*Material:*

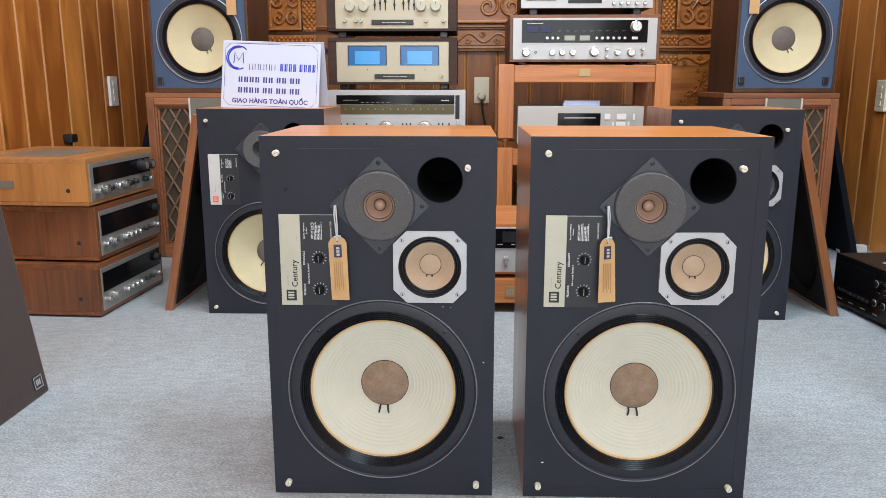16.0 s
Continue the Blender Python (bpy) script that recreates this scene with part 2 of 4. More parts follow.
MAHOGANY_X = wood("mahogany_rail", (0.22, 0.082, 0.035), (0.47, 0.185, 0.085), "x", 0.45, 0.08)
BAFFLE = surface("black_baffle_paint", (0.0175, 0.0195, 0.0300), 0.58, 0, 0.22, 9, 420, 0.25, 0.33)
BLUE = surface("blue_baffle_paint", (0.050, 0.088, 0.165), 0.6, 0, 0.15, 7, 300, 0.2)
NAVY = surface("navy_grille_cloth", (0.007, 0.009, 0.016), 0.95, 0, 0.3, 30, 900, 0.8, 0.2)
BLACK = surface("black_plastic", (0.014, 0.014, 0.015), 0.35, 0, 0.2, 20, 300, 0.1)
# greyed black for painted edge highlights and the tweeter screw rims
GLINT_RIM = surface("dark_grey_glint_and_rim", (0.05, 0.053, 0.065), 0.6, 0, 0.5, 40, 400, 0.2)
RING = surface("black_driver_ring", (0.0165, 0.018, 0.027), 0.5, 0, 0.18, 12, 400, 0.2, 0.45)
PORT_BLACK = surface("flocked_black_port", (0.006, 0.006, 0.007), 0.95, 0, 0.2, 20, 400, 0.2, 0.1)
BEAD = surface("highlight_grey_bead", (0.17, 0.175, 0.185), 0.38, 0.1, 0.2, 30, 300, 0.1)
GLOSS = surface("glossy_black_surround", (0.011, 0.012, 0.016), 0.31, 0, 0.3, 30, 200, 0.35, 0.7)
PLATE_BLACK = surface("black_steel_plate", (0.030, 0.031, 0.040), 0.38, 0, 0.15, 20, 400, 0.2)
FRAME = surface("black_cast_frame", (0.014, 0.015, 0.019), 0.5, 0, 0.2, 20, 300, 0.2)
BLACK_MET = surface("black_enamel_steel", (0.012, 0.011, 0.010), 0.48, 0.0, 0.25, 15, 400, 0.15)
WINDOW = surface("smoked_glass_window", (0.006, 0.006, 0.007), 0.10, 0, 0.2, 5, 50, 0.0, 0.18)
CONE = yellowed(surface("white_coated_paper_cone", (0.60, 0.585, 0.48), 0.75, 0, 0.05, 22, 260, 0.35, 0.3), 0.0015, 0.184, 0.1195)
CONE_EDGE = surface("yellowed_cone_edge", (0.58, 0.38, 0.17), 0.75, 0, 0.15, 30, 260, 0.3, 0.3)
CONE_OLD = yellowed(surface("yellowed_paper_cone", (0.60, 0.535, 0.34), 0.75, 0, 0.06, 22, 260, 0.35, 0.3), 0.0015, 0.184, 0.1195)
CONE_STUDIO = surface("pale_yellow_paper_cone", (0.60, 0.535, 0.34), 0.75, 0, 0.06, 22, 260, 0.35, 0.3)
DUSTCAP = surface("brown_dust_cap", (0.27, 0.185, 0.125), 0.7, 0, 0.30, 55, 320, 0.3, 0.3)
DUSTCAP_GREY = surface("grey_dust_cap", (0.15, 0.13, 0.12), 0.7, 0, 0.16, 40, 320, 0.3, 0.3)
MID_CONE = surface("tan_paper_cone", (0.47, 0.345, 0.235), 0.55, 0, 0.08, 30, 300, 0.3, 0.4)
MID_BLACK = surface("black_paper_cone", (0.05, 0.055, 0.06), 0.45, 0, 0.2, 30, 300, 0.3, 0.5)
TW_CONE = surface("brown_tweeter_cone", (0.35, 0.225, 0.165), 0.42, 0, 0.12, 60, 400, 0.2, 0.5)
TW_DOME = surface("copper_brown_dome", (0.38, 0.235, 0.155), 0.40, 0, 0.12, 60, 400, 0.1, 0.5)
ALU = surface("cast_aluminium", (0.47, 0.475, 0.49), 0.42, 0.35, 0.08, 25, 500, 0.15)
SILVER = surface("brushed_silver", (0.49, 0.49, 0.49), 0.45, 0.3, 0.05, 10, 500, 0.08)
FACE_GREY = surface("brushed_grey_aluminium", (0.36, 0.35, 0.335), 0.38, 0.55, 0.08, 14, 600, 0.12)
SILVER_CASE = surface("silver_painted_case", (0.48, 0.465, 0.435), 0.45, 0.2, 0.05, 10, 400, 0.08)
CHAMPAGNE = surface("champagne_panel", (0.50, 0.455, 0.34), 0.45, 0.2, 0.05, 8, 400, 0.08)
CHROME = surface("polished_knob_metal", (0.52, 0.515, 0.50), 0.28, 0.8, 0.05, 30, 300, 0.0)
BRASS = surface("brass_plate", (0.44, 0.30, 0.13), 0.4, 0.6, 0.1, 30, 300, 0.1)
PEG = surface("ivory_plastic_peg", (0.72, 0.68, 0.56), 0.5, 0, 0.1, 60, 400, 0.1)
LABEL = surface("cream_metal_label", (0.50, 0.485, 0.39), 0.45, 0.1, 0.06, 25, 300, 0.1)
LABEL_SILVER = surface("silver_metal_label", (0.66, 0.66, 0.65), 0.4, 0.3, 0.06, 25, 300, 0.1)
PANEL = surface("black_control_foil", (0.018, 0.019, 0.024), 0.45, 0, 0.15, 25, 300, 0.1)
INK = surface("black_ink", (0.02, 0.02, 0.025), 0.6, 0, 0.1, 60, 300, 0.0)
GREY_INK = surface("grey_ink", (0.36, 0.35, 0.31), 0.6, 0, 0.1, 60, 300, 0.0)
WHITE_INK = surface("pale_print", (0.68, 0.68, 0.66), 0.6, 0, 0.1, 60, 300, 0.0)
ORANGE = surface("orange_badge", (0.85, 0.16, 0.04), 0.5, 0, 0.08, 60, 300, 0.0)
TAG = surface("kraft_card", (0.56, 0.355, 0.165), 0.75, 0, 0.08, 40, 350, 0.2, 0.3)
STRING = surface("grey_cotton_string", (0.50, 0.52, 0.53), 0.9, 0, 0.15, 90, 500, 0.3)
TAG_INK = surface("navy_ink", (0.03, 0.035, 0.10), 0.6, 0, 0.1, 60, 300, 0.0)
TAG_PRINT = surface("brown_print", (0.40, 0.22, 0.08), 0.7, 0, 0.1, 60, 300, 0.0)
BROWN_CLOTH = surface("brown_grille_cloth", (0.047, 0.030, 0.026), 0.92, 0, 0.12, 10, 700, 0.9, 0.2)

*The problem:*
Restate the data above exactly, stripping out each image.

*Worked answer:*
16.0 s
Continue the Blender Python (bpy) script that recreates this scene with part 2 of 4. More parts follow.
MAHOGANY_X = wood("mahogany_rail", (0.22, 0.082, 0.035), (0.47, 0.185, 0.085), "x", 0.45, 0.08)
BAFFLE = surface("black_baffle_paint", (0.0175, 0.0195, 0.0300), 0.58, 0, 0.22, 9, 420, 0.25, 0.33)
BLUE = surface("blue_baffle_paint", (0.050, 0.088, 0.165), 0.6, 0, 0.15, 7, 300, 0.2)
NAVY = surface("navy_grille_cloth", (0.007, 0.009, 0.016), 0.95, 0, 0.3, 30, 900, 0.8, 0.2)
BLACK = surface("black_plastic", (0.014, 0.014, 0.015), 0.35, 0, 0.2, 20, 300, 0.1)
# greyed black for painted edge highlights and the tweeter screw rims
GLINT_RIM = surface("dark_grey_glint_and_rim", (0.05, 0.053, 0.065), 0.6, 0, 0.5, 40, 400, 0.2)
RING = surface("black_driver_ring", (0.0165, 0.018, 0.027), 0.5, 0, 0.18, 12, 400, 0.2, 0.45)
PORT_BLACK = surface("flocked_black_port", (0.006, 0.006, 0.007), 0.95, 0, 0.2, 20, 400, 0.2, 0.1)
BEAD = surface("highlight_grey_bead", (0.17, 0.175, 0.185), 0.38, 0.1, 0.2, 30, 300, 0.1)
GLOSS = surface("glossy_black_surround", (0.011, 0.012, 0.016), 0.31, 0, 0.3, 30, 200, 0.35, 0.7)
PLATE_BLACK = surface("black_steel_plate", (0.030, 0.031, 0.040), 0.38, 0, 0.15, 20, 400, 0.2)
FRAME = surface("black_cast_frame", (0.014, 0.015, 0.019), 0.5, 0, 0.2, 20, 300, 0.2)
BLACK_MET = surface("black_enamel_steel", (0.012, 0.011, 0.010), 0.48, 0.0, 0.25, 15, 400, 0.15)
WINDOW = surface("smoked_glass_window", (0.006, 0.006, 0.007), 0.10, 0, 0.2, 5, 50, 0.0, 0.18)
CONE = yellowed(surface("white_coated_paper_cone", (0.60, 0.585, 0.48), 0.75, 0, 0.05, 22, 260, 0.35, 0.3), 0.0015, 0.184, 0.1195)
CONE_EDGE = surface("yellowed_cone_edge", (0.58, 0.38, 0.17), 0.75, 0, 0.15, 30, 260, 0.3, 0.3)
CONE_OLD = yellowed(surface("yellowed_paper_cone", (0.60, 0.535, 0.34), 0.75, 0, 0.06, 22, 260, 0.35, 0.3), 0.0015, 0.184, 0.1195)
CONE_STUDIO = surface("pale_yellow_paper_cone", (0.60, 0.535, 0.34), 0.75, 0, 0.06, 22, 260, 0.35, 0.3)
DUSTCAP = surface("brown_dust_cap", (0.27, 0.185, 0.125), 0.7, 0, 0.30, 55, 320, 0.3, 0.3)
DUSTCAP_GREY = surface("grey_dust_cap", (0.15, 0.13, 0.12), 0.7, 0, 0.16, 40, 320, 0.3, 0.3)
MID_CONE = surface("tan_paper_cone", (0.47, 0.345, 0.235), 0.55, 0, 0.08, 30, 300, 0.3, 0.4)
MID_BLACK = surface("black_paper_cone", (0.05, 0.055, 0.06), 0.45, 0, 0.2, 30, 300, 0.3, 0.5)
TW_CONE = surface("brown_tweeter_cone", (0.35, 0.225, 0.165), 0.42, 0, 0.12, 60, 400, 0.2, 0.5)
TW_DOME = surface("copper_brown_dome", (0.38, 0.235, 0.155), 0.40, 0, 0.12, 60, 400, 0.1, 0.5)
ALU = surface("cast_aluminium", (0.47, 0.475, 0.49), 0.42, 0.35, 0.08, 25, 500, 0.15)
SILVER = surface("brushed_silver", (0.49, 0.49, 0.49), 0.45, 0.3, 0.05, 10, 500, 0.08)
FACE_GREY = surface("brushed_grey_aluminium", (0.36, 0.35, 0.335), 0.38, 0.55, 0.08, 14, 600, 0.12)
SILVER_CASE = surface("silver_painted_case", (0.48, 0.465, 0.435), 0.45, 0.2, 0.05, 10, 400, 0.08)
CHAMPAGNE = surface("champagne_panel", (0.50, 0.455, 0.34), 0.45, 0.2, 0.05, 8, 400, 0.08)
CHROME = surface("polished_knob_metal", (0.52, 0.515, 0.50), 0.28, 0.8, 0.05, 30, 300, 0.0)
BRASS = surface("brass_plate", (0.44, 0.30, 0.13), 0.4, 0.6, 0.1, 30, 300, 0.1)
PEG = surface("ivory_plastic_peg", (0.72, 0.68, 0.56), 0.5, 0, 0.1, 60, 400, 0.1)
LABEL = surface("cream_metal_label", (0.50, 0.485, 0.39), 0.45, 0.1, 0.06, 25, 300, 0.1)
LABEL_SILVER = surface("silver_metal_label", (0.66, 0.66, 0.65), 0.4, 0.3, 0.06, 25, 300, 0.1)
PANEL = surface("black_control_foil", (0.018, 0.019, 0.024), 0.45, 0, 0.15, 25, 300, 0.1)
INK = surface("black_ink", (0.02, 0.02, 0.025), 0.6, 0, 0.1, 60, 300, 0.0)
GREY_INK = surface("grey_ink", (0.36, 0.35, 0.31), 0.6, 0, 0.1, 60, 300, 0.0)
WHITE_INK = surface("pale_print", (0.68, 0.68, 0.66), 0.6, 0, 0.1, 60, 300, 0.0)
ORANGE = surface("orange_badge", (0.85, 0.16, 0.04), 0.5, 0, 0.08, 60, 300, 0.0)
TAG = surface("kraft_card", (0.56, 0.355, 0.165), 0.75, 0, 0.08, 40, 350, 0.2, 0.3)
STRING = surface("grey_cotton_string", (0.50, 0.52, 0.53), 0.9, 0, 0.15, 90, 500, 0.3)
TAG_INK = surface("navy_ink", (0.03, 0.035, 0.10), 0.6, 0, 0.1, 60, 300, 0.0)
TAG_PRINT = surface("brown_print", (0.40, 0.22, 0.08), 0.7, 0, 0.1, 60, 300, 0.0)
BROWN_CLOTH = surface("brown_grille_cloth", (0.047, 0.030, 0.026), 0.92, 0, 0.12, 10, 700, 0.9, 0.2)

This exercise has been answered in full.